Lawrence Hamm of the People’s Organization for Progress said, “All over the country people are marching against police brutality. This is an international problem. You know it. I know it. Even the police know it.”

Hamm continured, “In Detroit police threw an incendiary device into an apartment where Ayanna Jones, a little 7-year-old girl lived, set her on fire. Then they fired into the apartment indiscriminately and shot her to death. This didn’t happen 50 years ago in Alabama or Mississippi, it happened a few weeks ago in Detroit, Michigan. Right here Jacqui Graham never made it to the courtroom alive. He was never charged, never arraigned.

“In New Orleans right now police are on trial for the murder of Henry Glover,” he said. “After Hurricane Katrina he asked some police for help. Instead they beat him up. A Good Samaritan came along, put him in his car, took him to the police station. What did the police do? They put him in a police car to bleed to death. The Good Samaritan protested. They beat him up. They took the body to a hidden place and set the car on fire. The Good Samaritan told the story, now the cops are on trial.”

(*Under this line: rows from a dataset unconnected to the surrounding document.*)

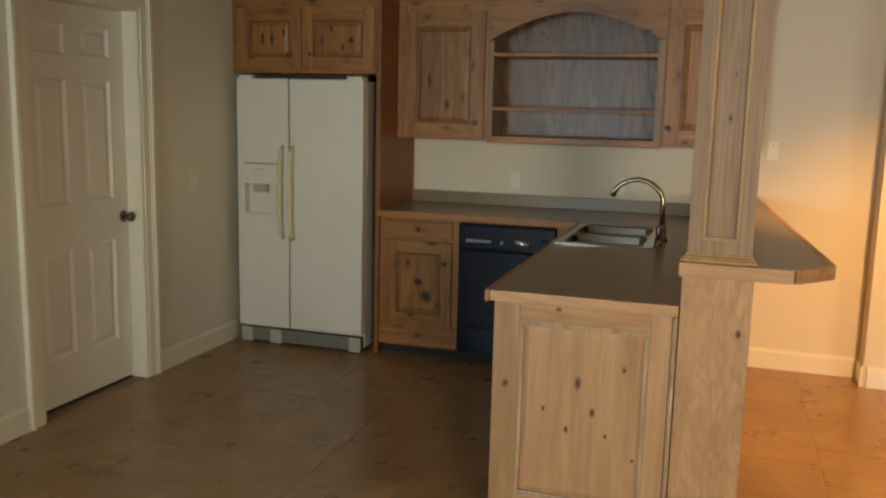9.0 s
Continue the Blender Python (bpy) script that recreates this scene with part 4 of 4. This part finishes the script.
sk = thing("kitchen_sink", (6.32, -2.525, CT), "double-bowl stainless steel sink set in the worktop", "sink")
BOWLS = ((SX0 + 0.026, 6.292), (6.314, SX1 - 0.026))
deck = bmesh.new()
for a, b, o0, o1 in ((*BOWLS[0], SX0 - 0.012, 6.303), (*BOWLS[1], 6.303, SX1 + 0.012)):
    loft(deck, [round_rect(o0, o1, SY0 - 0.012, SY1 + 0.012, 0.0005, CT + 0.0008), round_rect(o0, o1, SY0 - 0.012, SY1 + 0.012, 0.0005, CT + 0.004), round_rect(a - 0.010, b + 0.010, SY0 + 0.022, SY1 - 0.010, 0.055, CT + 0.005), round_rect(a, b, SY0 + 0.034, SY1 - 0.020, 0.048, CT + 0.003)])
bmesh.ops.recalc_face_normals(deck, faces=deck.faces[:])
part("rim", deck, STEEL, sk)
for a, b in BOWLS:
    bm = bmesh.new()
    rings = loft(bm, [round_rect(a + i, b - i, SY0 + 0.034 + i, SY1 - 0.020 - i, 0.048, z) for i, z in ((0.0, CT + 0.003), (0.004, CT - 0.008), (0.008, CT - 0.15), (0.016, CT - 0.172), (0.040, CT - 0.182))])
    bm.faces.new(rings[-1])
    basin = part("basin", bm, STEEL, sk, "", True)
    part("drain", lathe(bmesh.new(), [(0.045, 0.0), (0.045, 0.004), (0.02, 0.002)], pose((a + b) / 2, -2.525, CT - 0.1815), 18), NICKEL, basin)
fc = thing("kitchen_faucet", (6.20, -2.79, CT), "tall brushed steel gooseneck faucet behind the sink", "faucet")
fy = -2.785
part("base", lathe(bmesh.new(), [(0.032, 0.0), (0.032, 0.012), (0.024, 0.022), (0.022, 0.075), (0.016, 0.085)], pose(6.20, fy, CT), 18), NICKEL, fc, "", True)
pts = [(6.20, fy, CT + 0.08), (6.20, fy, CT + 0.19)]
for i in range(13):
    t = math.pi * i / 12 * 0.93
    pts.append((6.20 + 0.008 * i / 12, fy + 0.128 - 0.128 * math.cos(t), CT + 0.19 + 0.112 * math.sin(t)))
part("spout", tube(bmesh.new(), pts, [0.013] * (len(pts) - 2) + [0.015, 0.016], 12), BRONZE, fc, "", True)
part("lever", tube(bmesh.new(), [(6.20, fy, CT + 0.045), (6.235, fy - 0.01, CT + 0.06), (6.275, fy - 0.012, CT + 0.085)], [0.010, 0.008, 0.006], 8), NICKEL, fc, "", True)
sp = thing("side_sprayer", (6.02, -2.79, CT), "dark sink sprayer standing in the worktop", "sprayer")
part("holder", lathe(bmesh.new(), [(0.022, 0.0), (0.020, 0.012), (0.014, 0.03)], pose(6.02, fy, CT), 14), NICKEL, sp, "", True)
part("head", lathe(bmesh.new(), [(0.010, 0.03), (0.013, 0.055), (0.018, 0.085), (0.012, 0.10)], pose(6.02, fy, CT), 14), NICKEL, sp, "", True)

# raised bar: knee wall with an oak end, the bar top and the column on it
kw = thing("bar_knee_wall", (6.05, -3.03, 0.0), "oak-faced knee wall carrying the raised bar", "knee wall")
part("core", boxes((4.735, XR - 0.002, -3.150, -2.957, 0.0, 1.034)), OAK_PALE, kw)
end_board = part("end_board", boxes((4.705, 4.734, -3.183, -2.957, 0.0, 1.034), bevel=0.003), OAK_BOLD, kw, "pale oak end board with bold cathedral grain")
for y, z, w, h in ((-3.147, 0.851, 0.035, 0.047),):
    knot(end_board, 4.7048, y, z, w, h, KNOT_PALE)
part("laminate_face", boxes((4.735, XR - 0.024, -2.9565, -2.9535, CT + 0.001, 1.034)), LAMINATE, kw)
bt = thing("bar_top", (6.0, -3.15, 1.035), "raised laminate bar top with clipped corner and oak edge", "bar counter")
out = [(4.705, -2.945), (4.705, -3.300), (4.845, -3.420), (XR - 0.002, -3.235), (XR - 0.002, -2.945)]
part("top", prism(bmesh.new(), out, "z", 1.037, 1.0785), LAMINATE, bt)
edge = [Vector(p) for p in out[:4]]
for p, q in zip(edge, edge[1:]):
    d = (q - p).normalized()
    n = Vector((d.y, -d.x))
    if n.x > 0.3:
        n = -n
    ring = [p, q, q + n * 0.020, p + n * 0.020]
    part("oak_nosing", prism(bmesh.new(), [(v.x, v.y) for v in ring], "z", 1.035, 1.080), OAK_PALE_ACROSS, bt)
cl = thing("bar_column", (4.83, -3.069, 1.0805), "square grey-washed oak column with recessed panels, bar to ceiling", "column")
c0, c1, d0, d1 = 4.730, 4.930, -3.172, -2.966
part("shaft", boxes((c0 + 0.016, c1 - 0.016, d0 + 0.016, d1 - 0.016, 1.0805, TOP - 0.001)), OAK_GREY, cl)
for name, rows in (("column_stile", [(c0, c0 + 0.016, d0, d0 + 0.045), (c0, c0 + 0.016, d1 - 0.045, d1), (c1 - 0.016, c1, d0, d0 + 0.045), (c1 - 0.016, c1, d1 - 0.045, d1), (c0 + 0.016, c0 + 0.045, d0, d0 + 0.016), (c1 - 0.045, c1 - 0.016, d0, d0 + 0.016), (c0 + 0.016, c0 + 0.045, d1 - 0.016, d1), (c1 - 0.045, c1 - 0.016, d1 - 0.016, d1)]),):
    for r in rows:
        part(name, boxes((*r, 1.0805, TOP - 0.001), bevel=0.002), OAK_GREY, cl)
for z0, z1 in ((1.0805, 1.155), (TOP - 0.09, TOP - 0.001)):
    part("rail", boxes((c0 + 0.001, c0 + 0.016, d0 + 0.045, d1 - 0.045, z0, z1), (c1 - 0.016, c1 - 0.001, d0 + 0.045, d1 - 0.045, z0, z1), (c0 + 0.045, c1 - 0.045, d0 + 0.001, d0 + 0.016, z0, z1), (c0 + 0.045, c1 - 0.045, d1 - 0.016, d1 - 0.001, z0, z1)), OAK_GREY, cl)
bead = bmesh.new()
for ya_, yb_, za_, zb_ in ((d0 + 0.045, d0 + 0.055, 1.165, TOP - 0.10), (d1 - 0.055, d1 - 0.045, 1.165, TOP - 0.10), (d0 + 0.045, d1 - 0.045, 1.155, 1.165), (d0 + 0.045, d1 - 0.045, TOP - 0.10, TOP - 0.09)):
    box(bead, c0 - 0.002, c0 + 0.014, ya_, yb_, za_, zb_, 0.002)
part("bead", bead, GOLD_BEAD, cl)
bmould = bmesh.new()
for o, z0, z1 in ((0.020, 1.0805, 1.092), (0.013, 1.092, 1.100), (0.005, 1.100, 1.110)):
    box(bmould, c0 - o, c1 + o, d0 - o, d1 + o, z0, z1, 0.003)
part("base_moulding", bmould, GOLD_BEAD, cl)

# ---- outdoors: the brick wing seen through the windows ----
wing = setting("wall_outdoor_wing", boxes((-9.0, -0.17, 0.02, 0.30, -0.35, 4.2)), BRICK_JOINT, "sunlit pale brick wing outside the windows", "wall")
brick_mesh = mesh_of("brick", boxes((0.0, 0.235, -0.012, 0.0, 0.0, 0.072), bevel=0.0), BRICK)
count = 0
for r in range(34):
    for c in range(14):
        x, z = -0.45 - 0.25 * c - (0.125 if r % 2 else 0.0), 0.10 + 0.085 * r
        if count < 290 and z < 2.1:
            b = new("brick", brick_mesh)
            b.location, b.parent = (x, 0.02, z), wing
            count += 1
rest = bmesh.new()
for r in range(40):
    for c in range(34):
        x, z = -0.45 - 0.25 * c - (0.125 if r % 2 else 0.0), 0.10 + 0.085 * r
        if c >= 14 or z >= 2.1:
            if z < 3.4:
                v = [rest.verts.new(p) for p in ((x, 0.008, z), (x + 0.235, 0.008, z), (x + 0.235, 0.008, z + 0.072), (x, 0.008, z + 0.072), (x, 0.02, z), (x + 0.235, 0.02, z), (x + 0.235, 0.02, z + 0.072), (x, 0.02, z + 0.072))]
                for f in ((0, 1, 2, 3), (0, 4, 5, 1), (3, 2, 6, 7), (0, 3, 7, 4), (1, 5, 6, 2)):
                    rest.faces.new([v[i] for i in f])
bmesh.ops.recalc_face_normals(rest, faces=rest.faces[:])
tagged(part("bricks", rest, BRICK, wing), kind="stuff")

# ---- floor tiles in running bond ----
PITCH, GAP = 0.4335, 0.006
fl = setting("floor", boxes((0.0, XR, -8.0, 0.0, -0.0059, -0.0016)), GROUT, "mottled brown stone-look floor tiles with pale joints, slightly glossy", "floor")
half = (PITCH - GAP) / 2


def tile_mesh(x0, x1, y0, y1):
    """A tile with eased edges; its corners are given from its centre."""
    bm = bmesh.new()
    e, t = 0.004, 0.0
    ring = [[bm.verts.new(p) for p in ((x0 + i, y0 + i, z), (x1 - i, y0 + i, z), (x1 - i, y1 - i, z), (x0 + i, y1 - i, z))] for i, z in ((0.0, -0.0062), (0.0, -0.0012), (e, t))]
    for p, q in zip(ring, ring[1:]):
        for i in range(4):
            bm.faces.new((p[i], p[(i + 1) % 4], q[(i + 1) % 4], q[i]))
    bm.faces.new(ring[-1])
    return mesh_of("tile", bm, TILE)


shared = {}
outer = bmesh.new()
for j in range(20):
    ya = -1.462 + 0.422 * (4 - j) + 0.0
    yb = ya - 0.422
    row_shift = 3.68 if j % 2 == 0 else 3.68 + PITCH / 2
    for i in range(-10, 12):
        xa = row_shift + PITCH * i
        a, b = max(xa, 0.0), min(xa + PITCH, XR)
        lo, hi = max(yb, -8.0), min(ya, 0.0)
        if b - a < 0.03 or hi - lo < 0.03:
            continue
        w, h = (b - a - GAP) / 2, (hi - lo - GAP) / 2
        if ya < -6.9:               # past the walk: joined
            box(outer, a + GAP / 2, b - GAP / 2, lo + GAP / 2, hi - GAP / 2, -0.0062, 0.0)
            continue
        key = (round(w, 3), round(h, 3))
        if key not in shared:
            shared[key] = tile_mesh(-w, w, -h, h)
        t = new("tile", shared[key])
        t.location, t.parent = ((a + b) / 2, (lo + hi) / 2, 0.0), fl
tagged(part("tiles", outer, TILE, fl), kind="stuff")
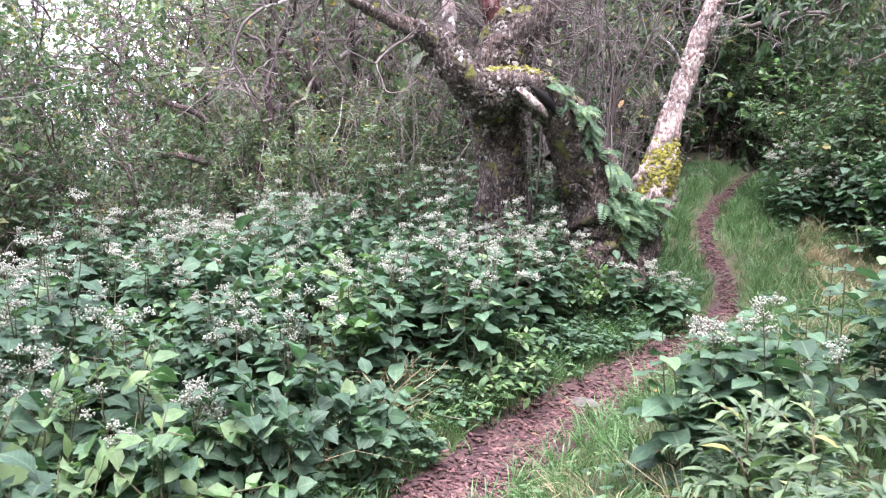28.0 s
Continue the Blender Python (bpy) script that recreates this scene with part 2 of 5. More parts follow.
M["chip"] = plain_material("bark_chip", [(0, (0.02, 0.009, 0.009)), (0.35, (0.05, 0.023, 0.023)), (0.65, (0.105, 0.05, 0.046)), (0.88, (0.18, 0.1, 0.09)), (1, (0.3, 0.21, 0.18))], 30, 0.8)
M["dirt"] = plain_material("trail_soil", [(0.3, (0.03, 0.016, 0.015)), (0.7, (0.085, 0.046, 0.042))], 14, 0.9, piece=False, bump_d=0.02)
M["soil"] = plain_material("leaf_litter", [(0.3, (0.03, 0.03, 0.016)), (0.55, (0.06, 0.06, 0.026)), (0.75, (0.09, 0.08, 0.035))], 7, 0.95, piece=False, bump_d=0.03)
M["rock"] = plain_material("lichened_stone", [(0.3, (0.05, 0.043, 0.04)), (0.7, (0.15, 0.128, 0.122))], 18, 0.9, piece=False, bump_d=0.02)
M["fallen"] = plain_material("fallen_leaf", [(0, (0.09, 0.05, 0.03)), (0.6, (0.22, 0.13, 0.06)), (0.9, (0.36, 0.25, 0.08)), (1, (0.34, 0.12, 0.06))], 40, 0.7)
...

He said the only way people can get justice is to demand it. In Oakland in 2009 Oscar Grant was killed by transit cop Johannes Mehserle, who shot him in the back while he was handcuffed and lying on the ground. A transit train was nearby and people took cell phone videos of the killing. Mesehrle is on trial only because people demanded it.

He said that in Chicago a former police captain has been found guilty of conspiracy. People were tortured and beaten into false confessions and went to prison for long terms. Finally the victims got together and brought a class action suit.

“We are determined to get justice for all victims,” he said. “As the police tell it, Jacqui Graham killed himself. Earl Faison killed himself. It was Amadou Diallo’s own fault he was shot 41 times. The media slant the stories. They tell you someone was a ‘former felon’ to make you think the police were justified. There is a long line of cases right here in East Orange,” he said, citing many.

“The authorities don’t count on grass-roots organizations. We will not let this case be swept under the rug,” he said. “We will not tolerate it and our ancestors did not. We are human beings, we are citizens and we demand to be treated that way. It won’t stop until citizens stand up and demand it stop. The system of racism could not exist without the police to keep it in place. They used to let mobs into the jails to commit lynching because the cops were in the Klan. It was the same mentality that led to the death of Earl Faison. Five police went to jail for that but they should have gone to jail for murder.”

He charged that the country is headed for a police state. “They can charge you with being a terrorist and disappear you, keep you indefinitely, put you in front of a military court,” he said. He concluded with a call for heightened people’s action to stop police brutality.